Data provided:

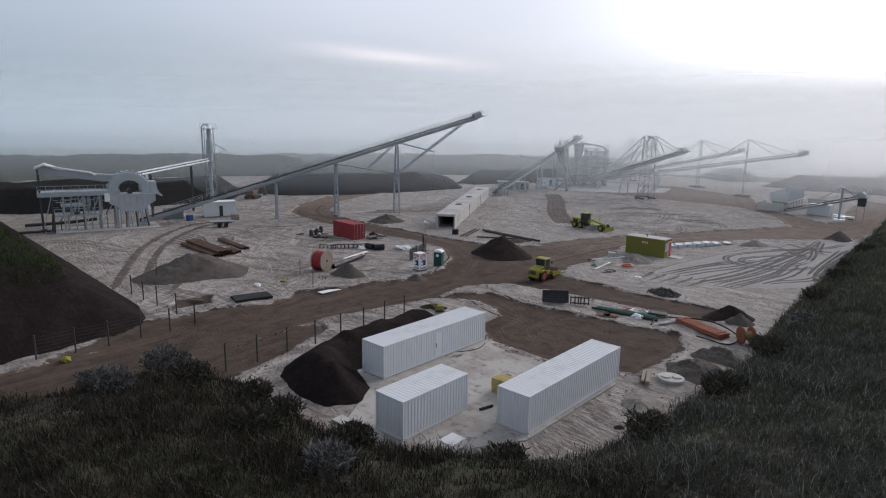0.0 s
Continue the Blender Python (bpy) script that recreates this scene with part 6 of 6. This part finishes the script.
part("top_edge", boxm(-36.4, -35.8, 167.4, 182.6, 2.2, 2.32), MAT["white_paint"], bk2)
part("funnel", platem([(-40.0, 2.3), (-39.0, 1.1), (-37.4, 1.1), (-36.3, 2.3)], "y", 168, 182), MAT["teal_sheet"], bk2)
part("low_wall", boxm(-42.4, -36.4, 165.6, 165.9, 0, 2.0), MAT["concrete"], bk2)
part("low_wall", boxm(-42.4, -42.1, 165.9, 172.0, 0, 2.0), MAT["concrete"], bk2)
part("low_wall", boxm(-35.0, -30.5, 183.5, 183.8, 0, 2.2), MAT["concrete"], bk2)
conveyor("transfer_conveyor", (-35.6, 163.6, 0.9), (-20.6, 161.4, 5.6), "slim grey transfer conveyor hung from a mast", 0.9, 0.6)
mm = thing("transfer_mast", pose(-24.1, 160.3, 0), "single steel mast with stays on a white footing", "mast")
part("post", boxm(-0.22, 0.22, -0.22, 0.22, 0.2, 7.3), MAT["steel"], mm)
part("footing", boxm(-1.1, 1.1, -1.1, 1.1, -0.05, 0.25, bevel=0.04), MAT["white"], mm)
for x, z in ((-5.4, 3.7), (2.6, 5.2)):
    for y in (-0.1, 0.1):
        part("stay", beamm((0, y, 7.2), (x, 1.3 + y * 4, z), 0.09), MAT["steel"], mm)
container(pose(-26.6, 166.3, 0.05, 0, 0, 78), 4.9, MAT["white_paint"], MAT["white"], "white steel container under the transfer belt", roof_ribs=False)
for k, (x, y, w, d) in enumerate(((-23.6, 165.0, 3.4, 1.6), (-24.6, 163.4, 2.4, 1.2), (-25.6, 167.0, 3.0, 1.4))):
    tagged(mesh_object("board_stack", boxm(x - w / 2, x + w / 2, y - d / 2, y + d / 2, 0.05, 0.5, bevel=0.03), MAT["white"]), "white stacked building panels on sand", "panel stack", "white panel stacks")
hp = thing("hanging_chute", pose(-20.4, 161.4, 0), "dark discharge chute under the belt head", "chute")
part("chute", platem([(-0.8, 5.2), (0.8, 5.2), (0.7, 3.4), (-0.7, 3.4)], "y", -0.8, 0.8), MAT["dark_steel"], hp)
for s in (-1, 1):
    part("leg", boxm(s * 0.7 - 0.06, s * 0.7 + 0.06, -0.7, -0.58, 0.0, 3.6), MAT["steel"], hp)

# distant lone posts on the meadow
for x, y in ((-160, 192), (-154, 205), (-166, 180), (-148, 214)):
    tagged(mesh_object("marker_mast", beamm((x, y, 0), (x, y, 9.0), 0.3, sides=6), MAT["timber"]), "distant wooden mast beyond the site", "mast", "distant masts")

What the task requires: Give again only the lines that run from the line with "Continue the Blender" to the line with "boxm(s * 0.7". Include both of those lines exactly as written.

Finished task:
Continue the Blender Python (bpy) script that recreates this scene with part 6 of 6. This part finishes the script.
part("top_edge", boxm(-36.4, -35.8, 167.4, 182.6, 2.2, 2.32), MAT["white_paint"], bk2)
part("funnel", platem([(-40.0, 2.3), (-39.0, 1.1), (-37.4, 1.1), (-36.3, 2.3)], "y", 168, 182), MAT["teal_sheet"], bk2)
part("low_wall", boxm(-42.4, -36.4, 165.6, 165.9, 0, 2.0), MAT["concrete"], bk2)
part("low_wall", boxm(-42.4, -42.1, 165.9, 172.0, 0, 2.0), MAT["concrete"], bk2)
part("low_wall", boxm(-35.0, -30.5, 183.5, 183.8, 0, 2.2), MAT["concrete"], bk2)
conveyor("transfer_conveyor", (-35.6, 163.6, 0.9), (-20.6, 161.4, 5.6), "slim grey transfer conveyor hung from a mast", 0.9, 0.6)
mm = thing("transfer_mast", pose(-24.1, 160.3, 0), "single steel mast with stays on a white footing", "mast")
part("post", boxm(-0.22, 0.22, -0.22, 0.22, 0.2, 7.3), MAT["steel"], mm)
part("footing", boxm(-1.1, 1.1, -1.1, 1.1, -0.05, 0.25, bevel=0.04), MAT["white"], mm)
for x, z in ((-5.4, 3.7), (2.6, 5.2)):
    for y in (-0.1, 0.1):
        part("stay", beamm((0, y, 7.2), (x, 1.3 + y * 4, z), 0.09), MAT["steel"], mm)
container(pose(-26.6, 166.3, 0.05, 0, 0, 78), 4.9, MAT["white_paint"], MAT["white"], "white steel container under the transfer belt", roof_ribs=False)
for k, (x, y, w, d) in enumerate(((-23.6, 165.0, 3.4, 1.6), (-24.6, 163.4, 2.4, 1.2), (-25.6, 167.0, 3.0, 1.4))):
    tagged(mesh_object("board_stack", boxm(x - w / 2, x + w / 2, y - d / 2, y + d / 2, 0.05, 0.5, bevel=0.03), MAT["white"]), "white stacked building panels on sand", "panel stack", "white panel stacks")
hp = thing("hanging_chute", pose(-20.4, 161.4, 0), "dark discharge chute under the belt head", "chute")
part("chute", platem([(-0.8, 5.2), (0.8, 5.2), (0.7, 3.4), (-0.7, 3.4)], "y", -0.8, 0.8), MAT["dark_steel"], hp)
for s in (-1, 1):
    part("leg", boxm(s * 0.7 - 0.06, s * 0.7 + 0.06, -0.7, -0.58, 0.0, 3.6), MAT["steel"], hp)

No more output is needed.